4.17. The volumes of the trades executed by the Broker vis – a – vis the total volumes at CSE in the shares of DSQ, the frequency with which such transactions were undertaken, the value of the transactions are material factors to reckon with. Further, the method and manner in which the said cross deals were executed will clearly establish that the same were meant for the purpose of manipulating the price and volumes in the shares of DSQ, against the fundamentals of the functioning of the securities market.

4.18. Having regard to the frequency of the transactions, their value and volumes and taking note of the fact that the associate entities of DSQ were involved in circular trading/ synchronized trades without actually intending to transfer the beneficial ownership, it can be undoubtedly held that the transactions made on behalf of the clients of the Broker (associates of DSQ) were non genuine, fictitious and circular in nature and that they were executed only to create artificial market in the shares of DSQ.

4.19. Therefore, by entering into cross deals and creating artificial volumes, it is fairly established that the Broker has violated regulation 4(a), (b), (c) and (d) of the FUTP Regulations.
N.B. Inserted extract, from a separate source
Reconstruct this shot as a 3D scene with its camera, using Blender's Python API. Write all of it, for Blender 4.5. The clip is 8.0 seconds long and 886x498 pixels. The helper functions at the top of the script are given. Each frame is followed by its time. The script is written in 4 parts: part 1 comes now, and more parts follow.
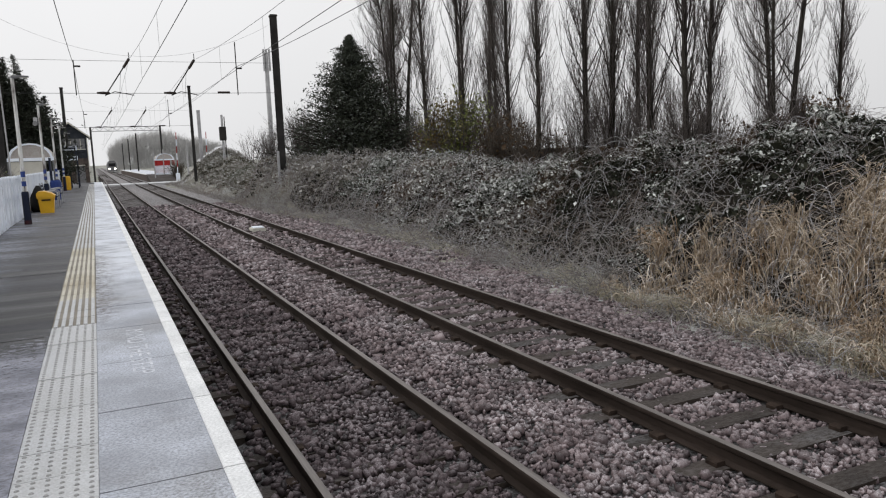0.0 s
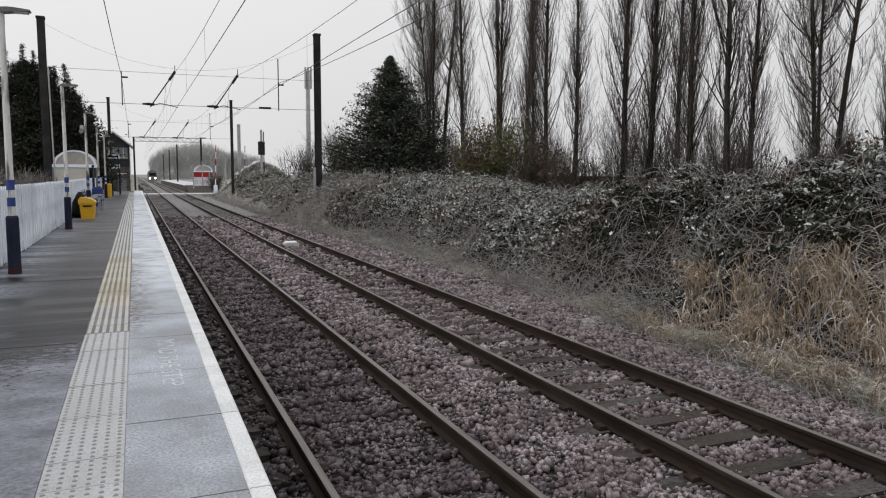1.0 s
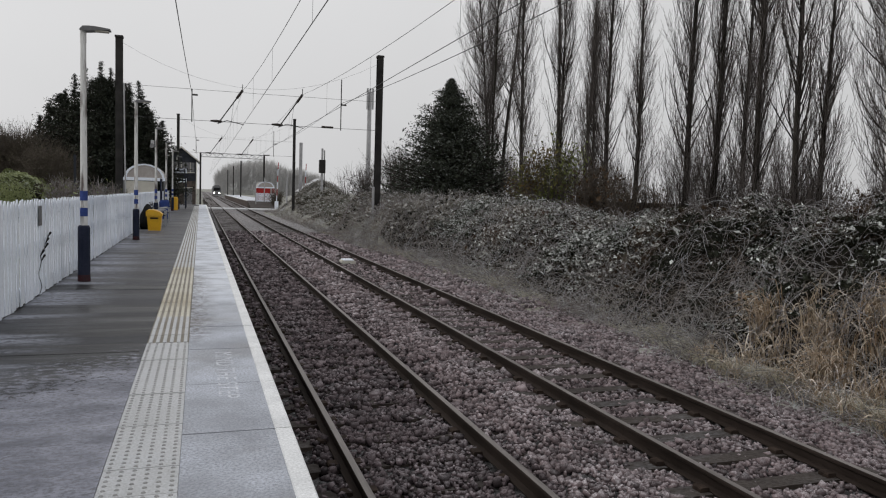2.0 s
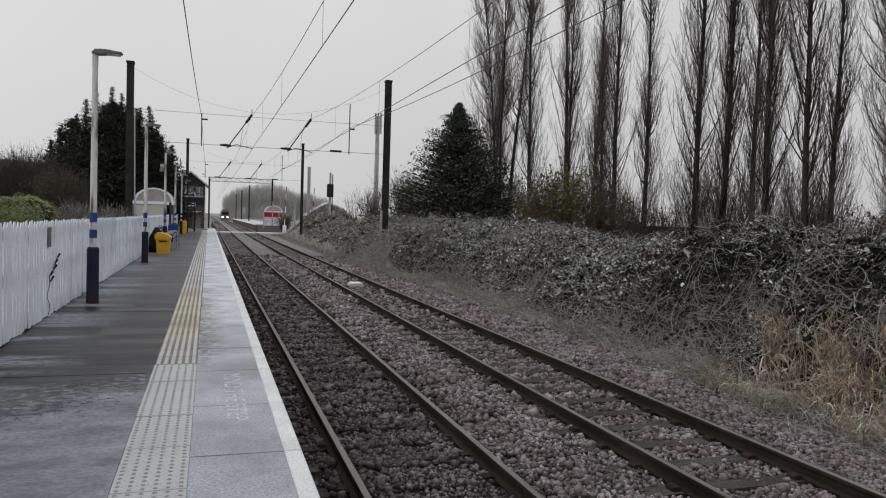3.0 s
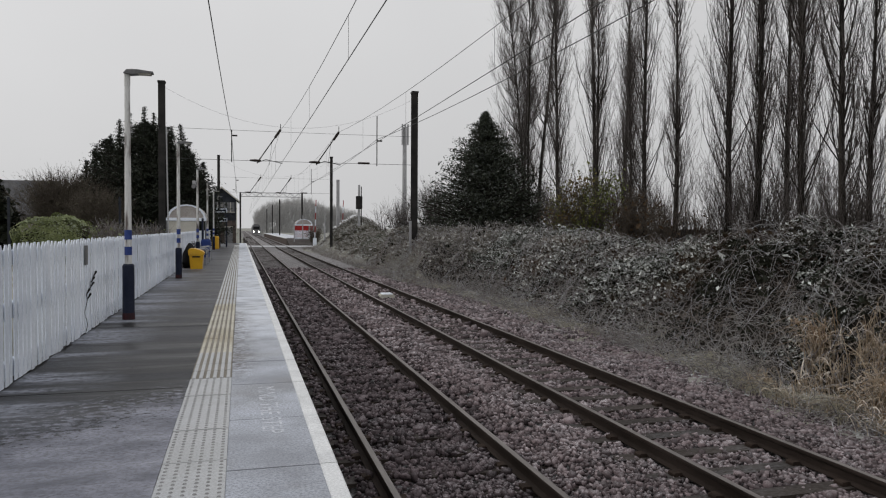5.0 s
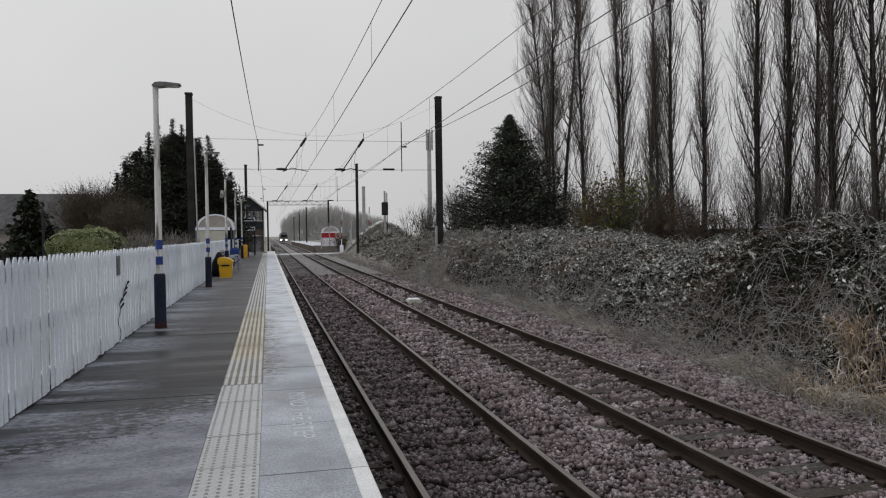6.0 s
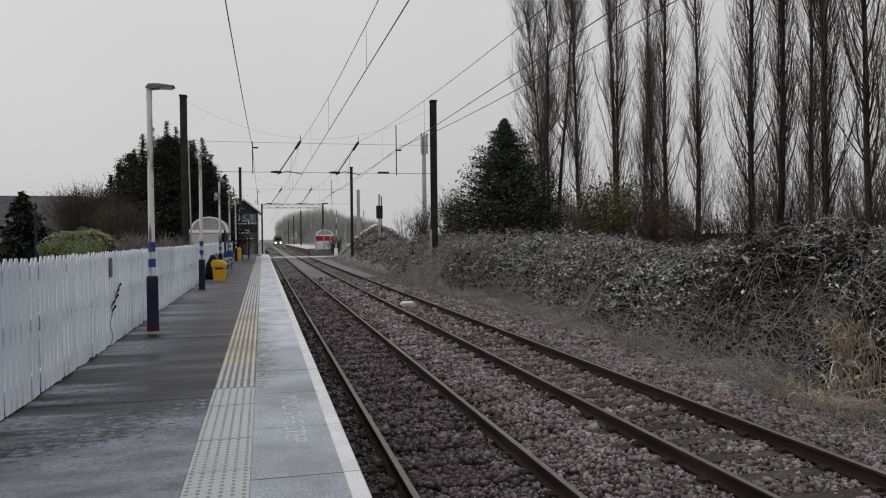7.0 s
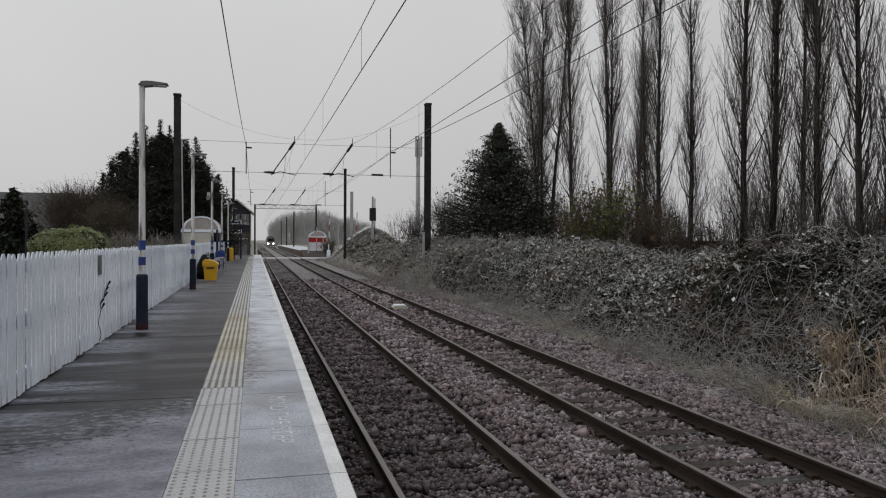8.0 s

In view of the facts and circumstances and also the fact that no justifiable explanation has been received from the Broker with respect to its transactions made in the shares of DSQ, I find this case as a fit case to impose a penalty as recommended by the Enquiry Officer.

5. ORDER

5.1. In view of the forgoing, I, in exercise of the powers conferred vide regulation 13(4) of (Procedure for Holding Enquiry by Enquiry Officer and Imposing Penalty) Regulations, 2002, hereby impose a major penalty of suspension of the certificate of registration of Titan Stock Broking Pvt. Ltd., {Registration no. INB031051437}, Member, Calcutta Stock Exchange Association Ltd. for a period of six months. This order shall come into force on the expiry of 21 days from the date of this order.